*What is needed*. Skip every image and restate the data word for word.

*Material*.
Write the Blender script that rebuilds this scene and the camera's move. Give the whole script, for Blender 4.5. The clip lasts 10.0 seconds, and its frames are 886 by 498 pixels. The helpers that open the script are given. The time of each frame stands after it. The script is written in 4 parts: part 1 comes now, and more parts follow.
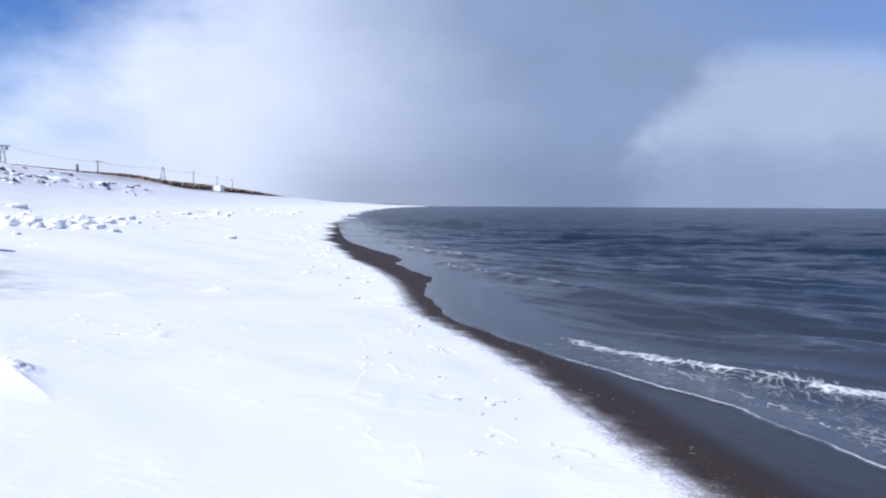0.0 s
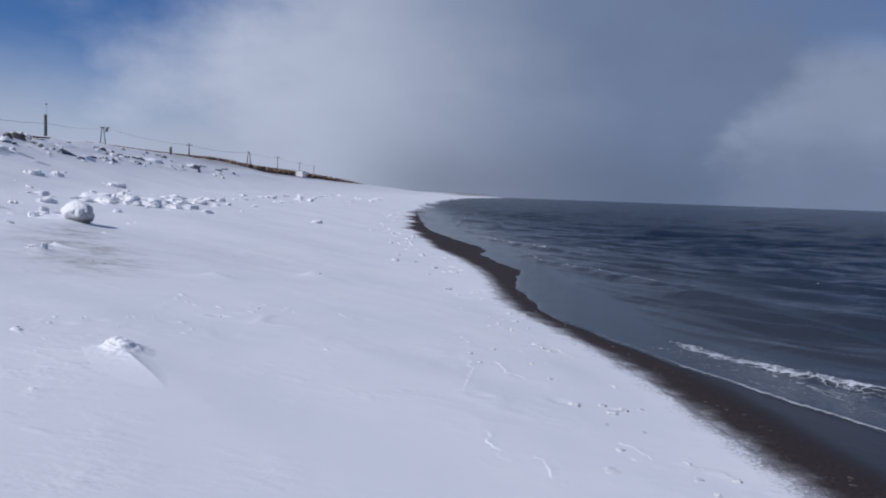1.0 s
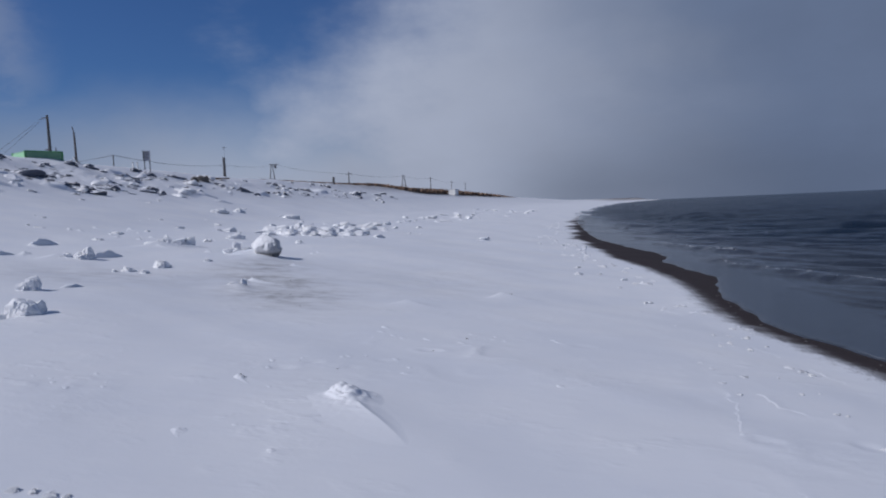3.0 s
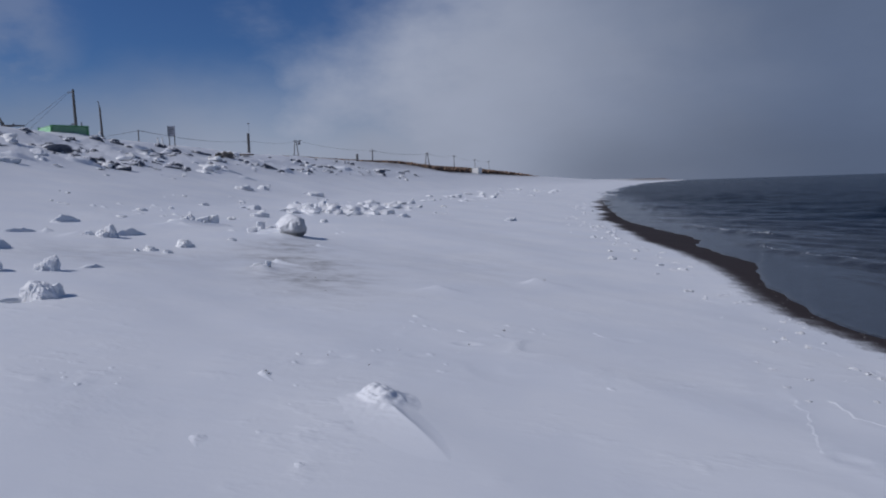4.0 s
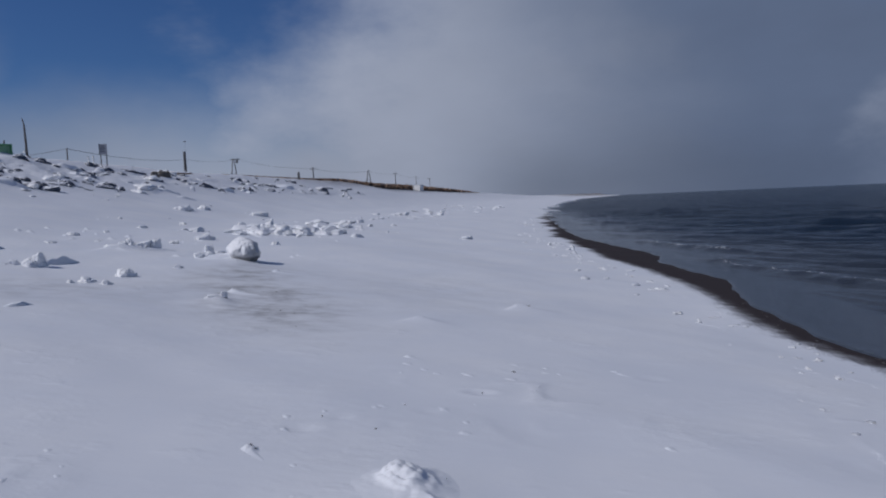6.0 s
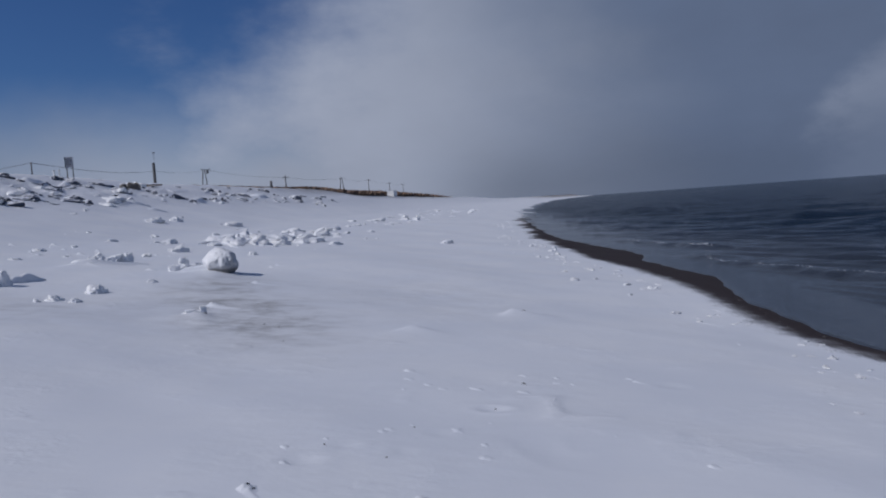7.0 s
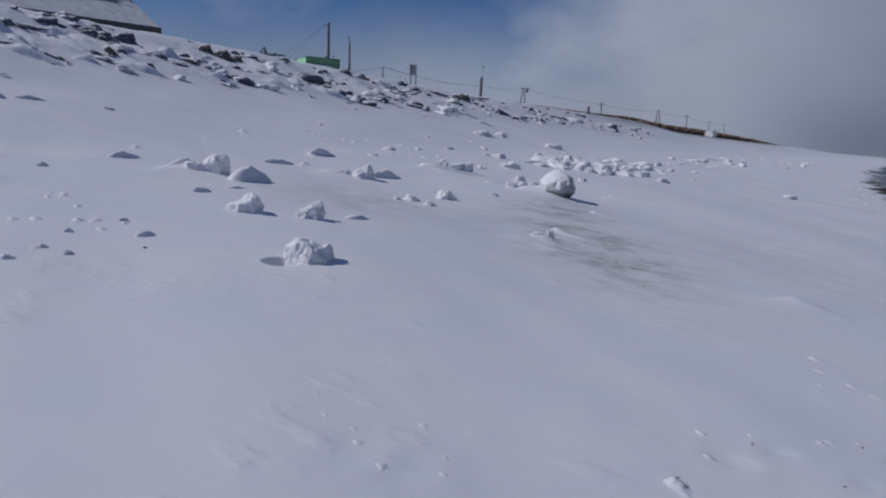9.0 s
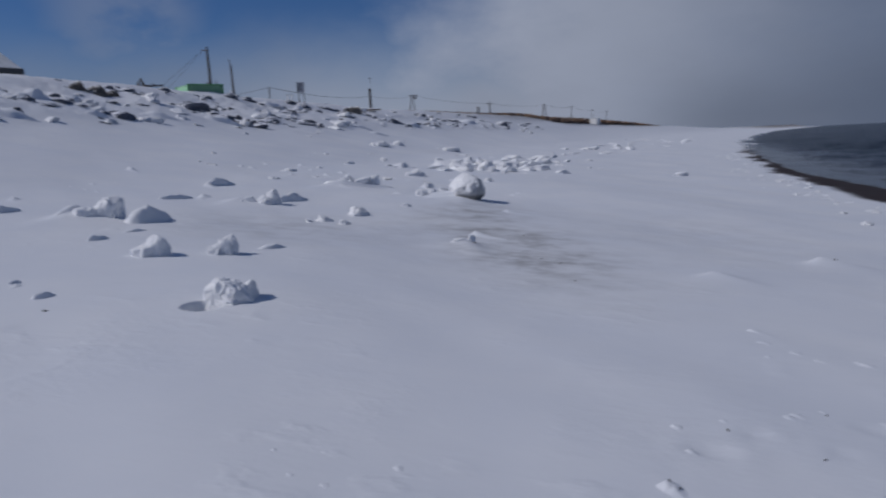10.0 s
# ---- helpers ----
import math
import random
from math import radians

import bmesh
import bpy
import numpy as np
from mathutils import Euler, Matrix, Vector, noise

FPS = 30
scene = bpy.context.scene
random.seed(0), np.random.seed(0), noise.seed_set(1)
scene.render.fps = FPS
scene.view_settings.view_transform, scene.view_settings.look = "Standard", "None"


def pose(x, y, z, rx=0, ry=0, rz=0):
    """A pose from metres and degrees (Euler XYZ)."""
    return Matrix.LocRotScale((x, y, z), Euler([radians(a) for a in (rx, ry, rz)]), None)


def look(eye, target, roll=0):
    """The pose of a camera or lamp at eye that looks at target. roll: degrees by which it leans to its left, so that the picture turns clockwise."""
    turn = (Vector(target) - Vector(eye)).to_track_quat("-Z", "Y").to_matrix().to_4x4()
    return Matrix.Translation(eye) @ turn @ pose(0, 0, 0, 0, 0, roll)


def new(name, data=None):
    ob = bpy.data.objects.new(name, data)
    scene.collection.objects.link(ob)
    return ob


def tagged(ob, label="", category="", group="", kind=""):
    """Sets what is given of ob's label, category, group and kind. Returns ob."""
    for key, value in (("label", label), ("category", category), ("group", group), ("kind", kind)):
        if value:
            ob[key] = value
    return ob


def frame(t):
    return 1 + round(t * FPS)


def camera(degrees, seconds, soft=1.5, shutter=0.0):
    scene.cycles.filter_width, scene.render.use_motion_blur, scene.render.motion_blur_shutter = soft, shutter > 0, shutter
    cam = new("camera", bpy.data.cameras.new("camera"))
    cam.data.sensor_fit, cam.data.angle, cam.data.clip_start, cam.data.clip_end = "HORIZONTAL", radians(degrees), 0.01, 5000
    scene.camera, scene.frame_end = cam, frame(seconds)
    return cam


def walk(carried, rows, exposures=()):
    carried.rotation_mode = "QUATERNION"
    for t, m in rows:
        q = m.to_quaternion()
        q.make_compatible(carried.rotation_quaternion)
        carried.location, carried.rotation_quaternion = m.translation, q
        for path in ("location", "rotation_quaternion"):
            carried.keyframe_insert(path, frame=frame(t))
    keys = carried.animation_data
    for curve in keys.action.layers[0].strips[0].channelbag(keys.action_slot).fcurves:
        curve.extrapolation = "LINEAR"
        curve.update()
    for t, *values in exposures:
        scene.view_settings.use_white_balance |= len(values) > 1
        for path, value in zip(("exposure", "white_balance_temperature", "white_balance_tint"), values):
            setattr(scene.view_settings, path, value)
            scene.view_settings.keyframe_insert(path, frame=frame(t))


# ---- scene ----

*Completed task*.
Write the Blender script that rebuilds this scene and the camera's move. Give the whole script, for Blender 4.5. The clip lasts 10.0 seconds, and its frames are 886 by 498 pixels. The helpers that open the script are given. The time of each frame stands after it. The script is written in 4 parts: part 1 comes now, and more parts follow.
0.0 s
1.0 s
3.0 s
4.0 s
6.0 s
7.0 s
9.0 s
10.0 s
# ---- helpers ----
import math
import random
from math import radians

import bmesh
import bpy
import numpy as np
from mathutils import Euler, Matrix, Vector, noise

FPS = 30
scene = bpy.context.scene
random.seed(0), np.random.seed(0), noise.seed_set(1)
scene.render.fps = FPS
scene.view_settings.view_transform, scene.view_settings.look = "Standard", "None"


def pose(x, y, z, rx=0, ry=0, rz=0):
    """A pose from metres and degrees (Euler XYZ)."""
    return Matrix.LocRotScale((x, y, z), Euler([radians(a) for a in (rx, ry, rz)]), None)


def look(eye, target, roll=0):
    """The pose of a camera or lamp at eye that looks at target. roll: degrees by which it leans to its left, so that the picture turns clockwise."""
    turn = (Vector(target) - Vector(eye)).to_track_quat("-Z", "Y").to_matrix().to_4x4()
    return Matrix.Translation(eye) @ turn @ pose(0, 0, 0, 0, 0, roll)


def new(name, data=None):
    ob = bpy.data.objects.new(name, data)
    scene.collection.objects.link(ob)
    return ob


def tagged(ob, label="", category="", group="", kind=""):
    """Sets what is given of ob's label, category, group and kind. Returns ob."""
    for key, value in (("label", label), ("category", category), ("group", group), ("kind", kind)):
        if value:
            ob[key] = value
    return ob


def frame(t):
    return 1 + round(t * FPS)


def camera(degrees, seconds, soft=1.5, shutter=0.0):
    scene.cycles.filter_width, scene.render.use_motion_blur, scene.render.motion_blur_shutter = soft, shutter > 0, shutter
    cam = new("camera", bpy.data.cameras.new("camera"))
    cam.data.sensor_fit, cam.data.angle, cam.data.clip_start, cam.data.clip_end = "HORIZONTAL", radians(degrees), 0.01, 5000
    scene.camera, scene.frame_end = cam, frame(seconds)
    return cam


def walk(carried, rows, exposures=()):
    carried.rotation_mode = "QUATERNION"
    for t, m in rows:
        q = m.to_quaternion()
        q.make_compatible(carried.rotation_quaternion)
        carried.location, carried.rotation_quaternion = m.translation, q
        for path in ("location", "rotation_quaternion"):
            carried.keyframe_insert(path, frame=frame(t))
    keys = carried.animation_data
    for curve in keys.action.layers[0].strips[0].channelbag(keys.action_slot).fcurves:
        curve.extrapolation = "LINEAR"
        curve.update()
    for t, *values in exposures:
        scene.view_settings.use_white_balance |= len(values) > 1
        for path, value in zip(("exposure", "white_balance_temperature", "white_balance_tint"), values):
            setattr(scene.view_settings, path, value)
            scene.view_settings.keyframe_insert(path, frame=frame(t))


# ---- scene ----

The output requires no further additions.